Nein, es hat sich nicht alles verändert. Wir leben nur deutlicher, offener, medialer. Kritischer auch und die Menschen heute mit ihrem Leben ehrlicher als es früher möglich war. Homosexuelle können heute sagen, dass sie es sind ohne dafür verfolgt zu werden (na ja, Russland macht da gerade eine fragwürdige Kehrtwende), leben Beziehung, leben treu den Versuch ein Leben lang mit dem richtigen Menschen an der Seite glücklich zu sein. Und ja, auch schwule Männer und lesbische Frauen sind gläubige Christen! Die Gott erfahren haben. Als liebenden Gott. Als einen, der in ihrem Leben bleibt. Und wie erfahren sie Kirche?
Das ist das Thema,  das ein längst verstorbener Junge, der unsagbar unter Vertretern der Kirche gelitten hat, bei mir losgetreten hat. Es hat sich vieles verändert, in unserer Gesellschaft und auch der Kirche. Nicht jede Veränderung ist etwas Gutes. Nicht jede "Lockerung" schafft Bewußtsein. Ich weiß das alles.

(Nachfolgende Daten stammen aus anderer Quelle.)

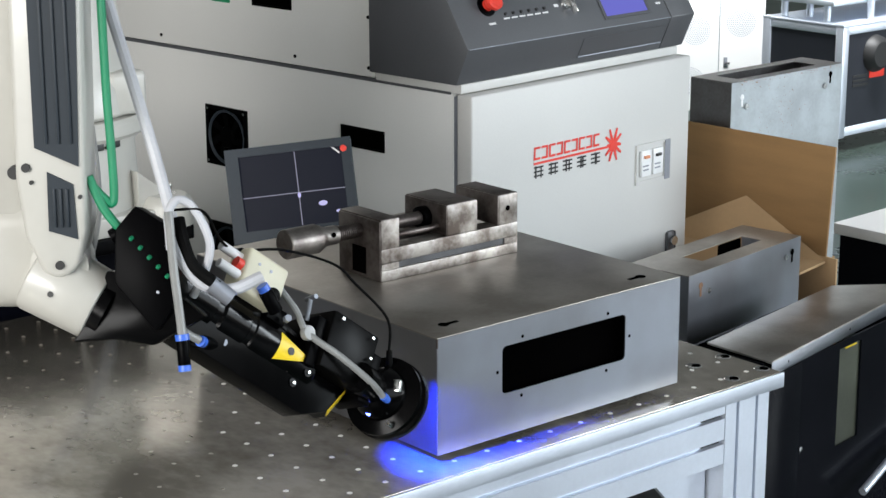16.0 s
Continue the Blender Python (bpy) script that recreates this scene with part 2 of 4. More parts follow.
# ---- work table ----
def work_table():
    t = thing("work_table", pose(0, 0, 0), "steel-topped work table with tapped holes on aluminium profile legs", "table")
    top = part("tabletop", block((-1.25, -0.033, T - 0.02), (0.560, 0.836, T), 0.0015), m_table, t, "polished stained steel plate with a grid of holes")
    part("edge_band", block((-1.25, -0.037, T - 0.0215), (0.563, -0.0335, T - 0.001), 0.001), m_alu, t, "bright milled front edge")
    # front rail and legs of grooved profile
    z0, z1 = T - 0.105, T - 0.0225
    notch = []
    for z in (T - 0.075, T - 0.040):
        notch += [(-0.028, z - 0.0032), (-0.0195, z - 0.0032), (-0.0195, z + 0.0032), (-0.028, z + 0.0032)]
    part("front_rail", prism([(-0.028, z0), *notch, (-0.028, z1), (0.012, z1), (0.012, z0)], -1.155, 0.4585, "x"), m_alu, t, "bright grooved profile rail", False)
    for z in (T - 0.040, T - 0.075):
        part("rail_slot", block((0.422, -0.0215, z - 0.0024), (0.4565, -0.0192, z + 0.0024), 0), m_rubber, t)
    for x in (0.460, -1.24):
        cut = []
        for a in (x + 0.0235, x + 0.0605):
            cut += [(a - 0.0028, -0.028), (a - 0.0028, -0.0195), (a + 0.0028, -0.0195), (a + 0.0028, -0.028)]
        part("leg", prism([(x, -0.028), *cut, (x + 0.084, -0.028), (x + 0.084, 0.052), (x, 0.052)], 0.0, T - 0.0225, "z"), m_alu, t, "bright grooved profile leg", False)
    for x in (0.460, -1.24):
        part("leg", block((x, 0.745, 0.0), (x + 0.08, 0.825, T - 0.0225), 0.0015), m_alu, t)
    part("back_rail", block((-1.16, 0.775, T - 0.105), (0.458, 0.815, T - 0.0225), 0.0015), m_alu, t)
    part("side_rail", block((0.470, 0.054, T - 0.105), (0.510, 0.743, T - 0.0225), 0.0015), m_alu, t)
    part("gusset_plate", prism([(0.456, T - 0.107), (0.35, T - 0.107), (0.456, T - 0.22)], 0.000, 0.008), m_alu, t, "grey corner gusset plate")
    # the grid of tapped holes, each with its bright chamfer
    hole = part("tapped_hole", lathe([(0.0014, 0.0002), (0.0027, 0.0006), (0.0034, 0.0)], 14), m_holes, t, "tapped hole with a bright chamfer")
    a = radians(-0.448)
    spots = []
    for i in range(-14, 12):
        for j in range(-16, 10):
            x, y = -0.0225 + 0.05 * (i * math.cos(a) - j * math.sin(a)), 0.3499 + 0.05 * (i * math.sin(a) + j * math.cos(a))
            if -0.60 < x < 0.55 and -0.02 < y < 0.82 and not (0.0 < x < 0.39 and 0.01 < y < 0.48):
                spots.append((x, y))
    hole.matrix_basis = pose(*spots[0], T)
    # holes to the left: the table's reflection put into a duller colour
    dull = part("tapped_hole", lathe([(0.0014, 0.0002), (0.0024, 0.0004), (0.0028, 0.0)], 12), m_dullhole, t, "tapped hole dulled for the table's reflection")
    dulled = [p for p in spots[1:] if p[0] < 0.62 * p[1] - 0.28]
    dull.matrix_basis = pose(*dulled[0], T)
    for x, y in spots[1:]:
        if (x, y) in dulled[1:]:
            shared("tapped_hole", dull, pose(x, y, T), t)
        elif (x, y) != dulled[0]:
            shared("tapped_hole", hole, pose(x, y, T), t)
    big = part("mounting_hole", lathe([(0.0, 0.0003), (0.0075, 0.0006), (0.0095, 0.001), (0.011, 0.0)], 20), m_chrome, t, "countersunk mounting hole")
    dark = part("hole_bore", lathe([(0.0, 0.0012), (0.006, 0.0012)], 16), m_recess, t)
    for k, (x, y) in enumerate(((0.490, 0.056), (0.5485, 0.057), (0.4876, -0.012), (0.5485, -0.010))):
        if k:
            shared("mounting_hole", big, pose(x, y, T), t), shared("hole_bore", dark, pose(x + 0.002, y - 0.002, T), t)
        else:
            big.matrix_basis, dark.matrix_basis = pose(x, y, T), pose(x + 0.002, y - 0.002, T)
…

Ich kenne genug Orte und Menschen, Priester und Laien, die mit den schwierigen Themen einen eigenen Umgang gefunden haben. Die Menschen Heimat geben können. Wenn ich sie nicht kennen würde, würde ich vielleicht nicht glauben, dass Gott seine ganz eigenen Wege geht. Und dass er jeden so nimmt, wie er ist.  Annimmt - ganz, nicht nur hier und da. Nicht unter bestimmten Voraussetzungen. Nicht nach Vorschrift. Sondern ganz und einfach so.